February 8, 2012
On Monday, they demanded that they be recognized as equivalent to the People’s Liberation Army (PLA) fighters and be provided the same financial packages as promised by the party in 2007 — a demand neither heard before nor registered anywhere institutionally.
Lalit Thapa, the Secretary of the YCL Thuruwan State Committee, organized a press conference at which he announced that the YCL and disqualified Maoist fighters seized the documents of the party offices and padlocked them in the Dhangadi region. According to Thapa, the offices of nine district committees of the Maoist party as well the Tharuwan and Seti-Mahakali state committees had been closed indefinitely.
He also promised that the YCL would boycott all party programs, prevent party central committee (CC) members from visiting the western region of the country and seize the vehicles and property of party leaders and PLA commanders.
This unpredicted confrontation forces Maoist leadership into a difficult corner. The Maoist party created the YCL. Recently, it seems, its baby has taken on a life of its own.
Since 2007, what support has the YCL received from the Maoist party?
According to a Carter Center Report issued in March 2011:
YCL cadres said that “full-timers” do not receive salary but are provided with food and accommodation; some also said that the party provides them with some money to cover basic needs, transportation, and communications costs. “Part-timers” do not receive the same benefits as “full-timers” except during party events.
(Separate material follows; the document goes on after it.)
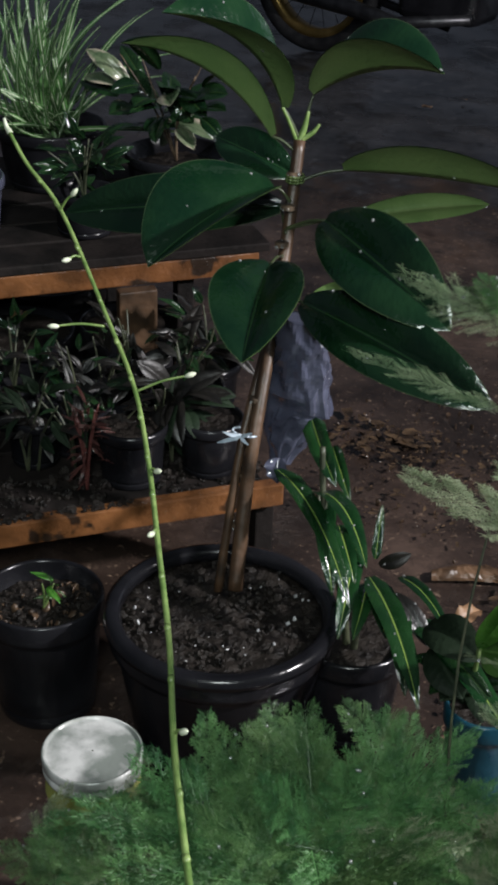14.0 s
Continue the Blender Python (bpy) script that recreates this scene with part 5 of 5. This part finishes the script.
spider_at = stand_at(-0.29, 0.84, 0.4432)
flower_pot("flower_pot", spider_at, 0.11, 0.085, 0.12, M_BLACK, "black pot of spider plant on the stand's upper tier", fill=M_SOIL)
spider_plant = thing("spider_plant", spider_at + Vector((0, 0, 0.10)), "arching pale-striped spider plant leaves", "plant")
rnd = random.Random(81)
for k in range(84):
    a = rnd.uniform(0, 6.283)
    p = spider_at + Vector((rnd.uniform(-.04, .04), rnd.uniform(-.04, .04), 0.10))
    r = rnd.uniform(0.03, 0.30) if k % 3 else rnd.uniform(0.02, 0.10)
    blade(spider_plant, L_SPIDER, p, p + Vector((math.cos(a) * r, math.sin(a) * r, rnd.uniform(0.18, 0.40) - 0.6 * r)), rnd.uniform(0.007, 0.013), (-math.cos(a) * .3, -0.8, 0.5), rnd.uniform(0.08, 0.22), "strap", n=12)
shade_at = stand_at(-0.06, 0.70, 0.4432)
flower_pot("flower_pot", shade_at, 0.10, 0.085, 0.10, M_BLACK, "black pot with dark oval-leaved plant on the stand", fill=M_SOIL)
shade_plant = thing("shade_plant", shade_at + Vector((0, 0, 0.085)), "dark oval-leaved plant with a few yellowing leaves", "plant")
bush(shade_plant, shade_at + Vector((-0.02, -0.02, 0.20)), (0.15, 0.08, 0.10), 34, 0.09, 0.042, [L_DARK, L_DARK, L_DARK, L_VARI], 83, "oval", root=shade_at + Vector((0, 0, 0.08)))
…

A Nawalparasi YCL representative told observers, “I am a full-time cadre. I own no private property and the party looks after me. I go to the people in the village and they give me food and shelter. The party also gives me some money for transportation and communication.” A Kailali YCL representative said the party does not provide salary, but only “limited pocket money” to cover basic needs. He further said that, as many YCL cadres are from a “war background and can’t go home,” they have been working as full-timers and are provided with some food, accommodation, transportation, and simple clothing. Cadres interviewed also consistently mentioned receiving political training from the party and a few said they had received physical training.
What prompted this new protest?
Apparently, the recent voluntary retirement process of the PLA, (See my article), is the reason behind this week’s unrest, as well as the YCL’s ascendant sense of displacement.
Further details were reported by Dil Bahadur Chhatyal (Republica, Feb. 6, 2012):
Back in 2007, the party had picked out promising members of the PLA and formed the combative YCL in a bid to foment an urban insurrection for state capture.
"Two brigades of PLA personnel were sent out of the cantonments by the party leadership and PLA commanders to ensure the victory of the party during the CA elections," YCL central committee (CC) member Lalit Thapa said, adding, "The party had promised to treat us on par with those remaining in the cantonments, but it did not [keep its word]."
Thapa claimed that 363 PLA members including himself were taken out of their battalion and made members of the YCL.
"They assured us that it would make no difference even if we didn´t participate in the UNMIN verification process," he lamented, and said the YCL members were compelled to launch the protest after the party failed to live up to its word.
Just before sending their combatants into the cantonments in 2007, the Maoists had picked out the promising PLA personnel and directed them to work for the YCL with a view to fomenting an urban insurrection for state capture. The Maoists also rounded up local youths from across the country to fill up the cantonments.
Issuing a statement, the protestors have demanded PLA identity cards, rehabilitation for physically disabled YCL members, relief packages on par with the PLA, and integration into the Nepal Army (NA), among other things.
They said they will hold talks with any leader other than PLA chief Nanda Kishor Pun and the coordinator of the Special Committee, which is headed by Prime Minister Baburam Bhattarai. The YCL members have also stated that they will launch an indefinite general strike in western Nepal from February 13.
It may be important to add that Monday’s incident occurred one day after the Minister of Commerce and Supply, Lekhraj Bhatta – a Maoist politbureau member – expressed his willingness to lead a movement against his own party. This was in reaction against what he described as a corrupt government , which, in his opinion, has contributed to the superhike of market prices and the “artificial” scarcity of oil and gas in Nepal.
Unity within the Maoist party seems to have hit an all-time low.